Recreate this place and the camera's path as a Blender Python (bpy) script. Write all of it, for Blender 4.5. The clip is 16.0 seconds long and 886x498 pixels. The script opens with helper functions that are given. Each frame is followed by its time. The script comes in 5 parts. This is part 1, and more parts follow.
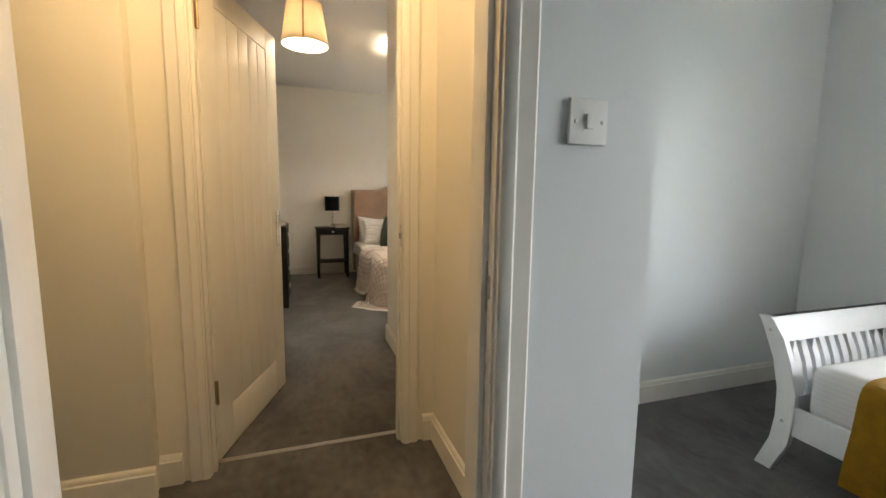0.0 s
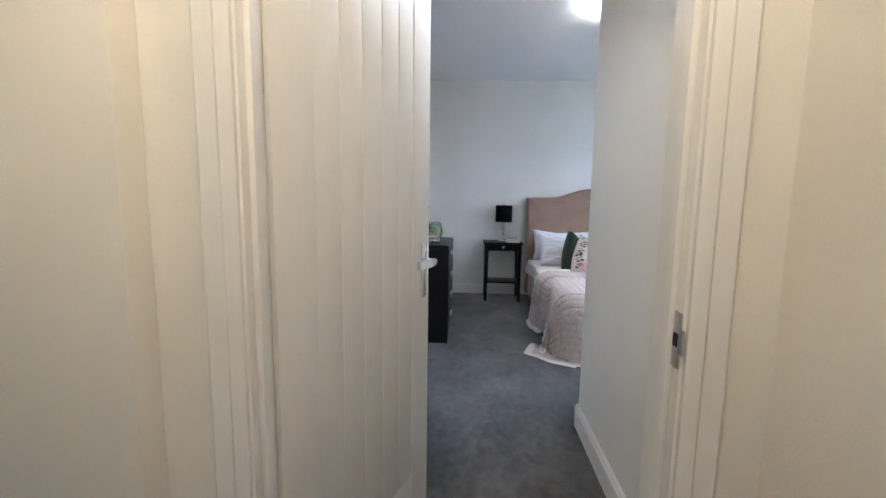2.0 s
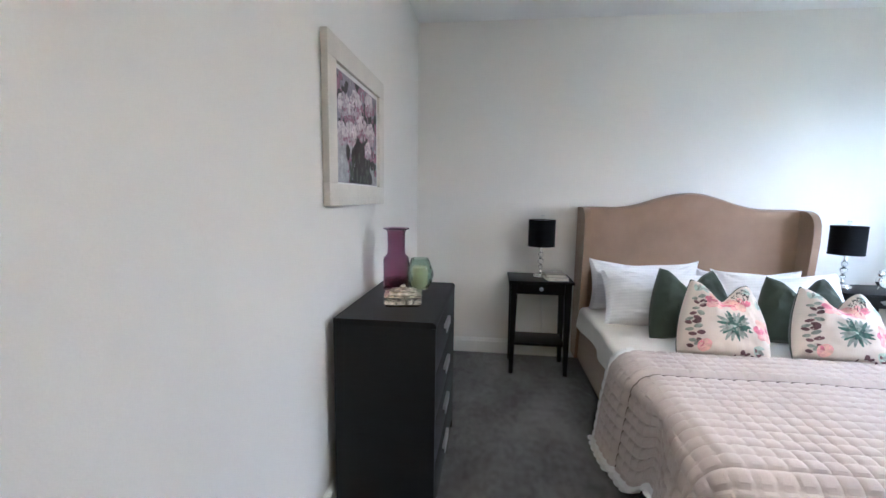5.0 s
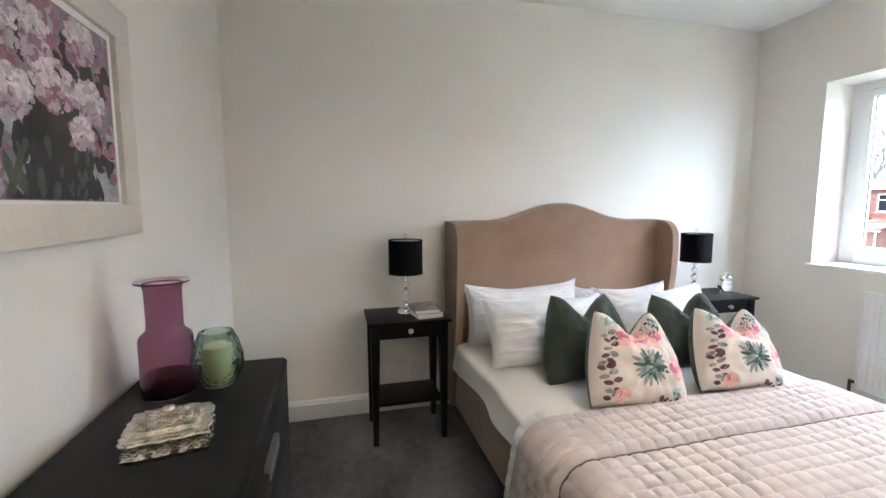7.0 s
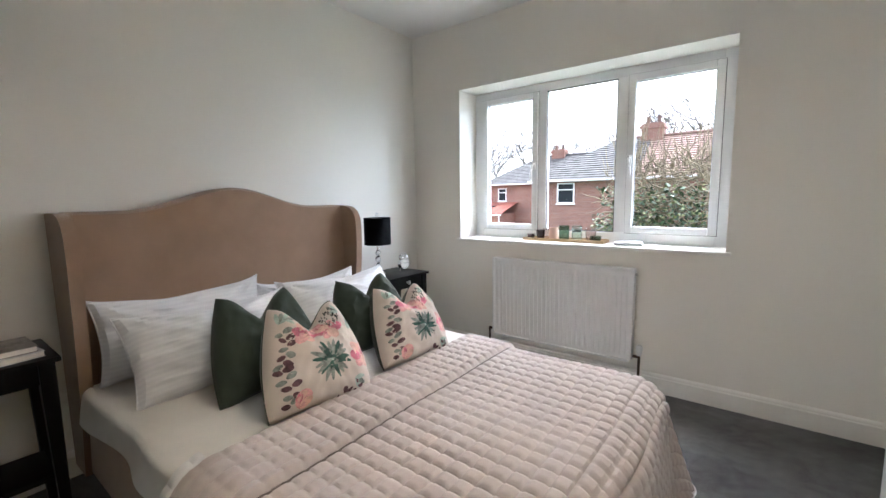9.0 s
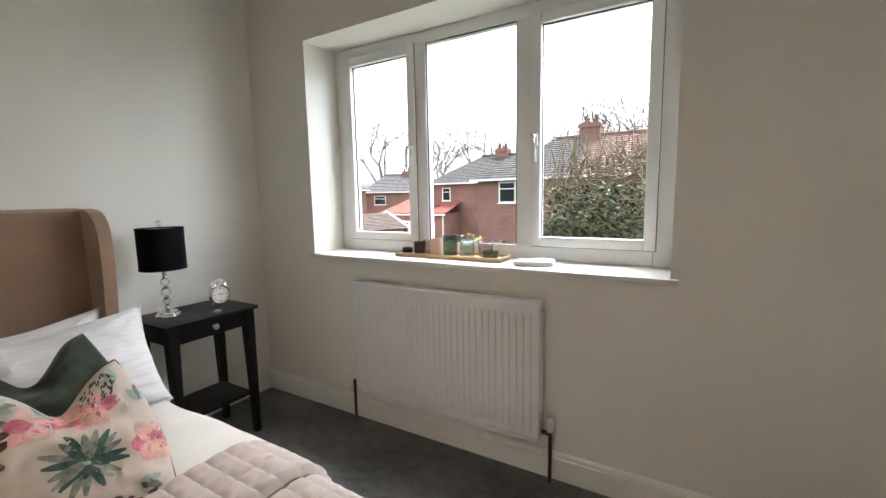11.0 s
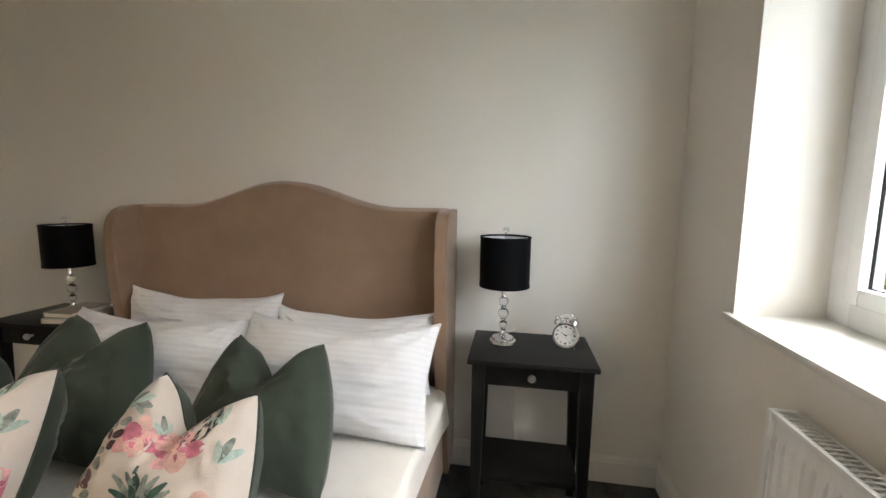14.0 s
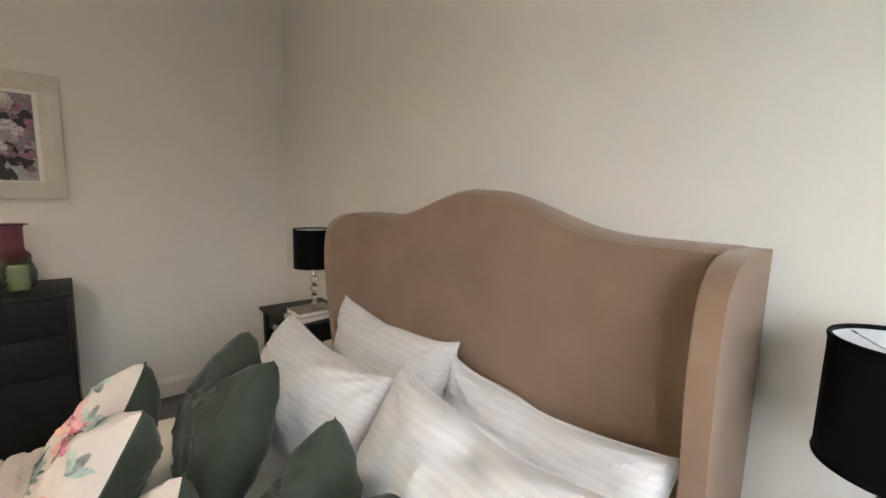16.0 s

Required task :: Leave out the pictures and restate everything else word for word.

Answer to the problem ::
Recreate this place and the camera's path as a Blender Python (bpy) script. Write all of it, for Blender 4.5. The clip is 16.0 seconds long and 886x498 pixels. The script opens with helper functions that are given. Each frame is followed by its time. The script comes in 5 parts. This is part 1, and more parts follow.
0.0 s
2.0 s
5.0 s
7.0 s
9.0 s
11.0 s
14.0 s
16.0 s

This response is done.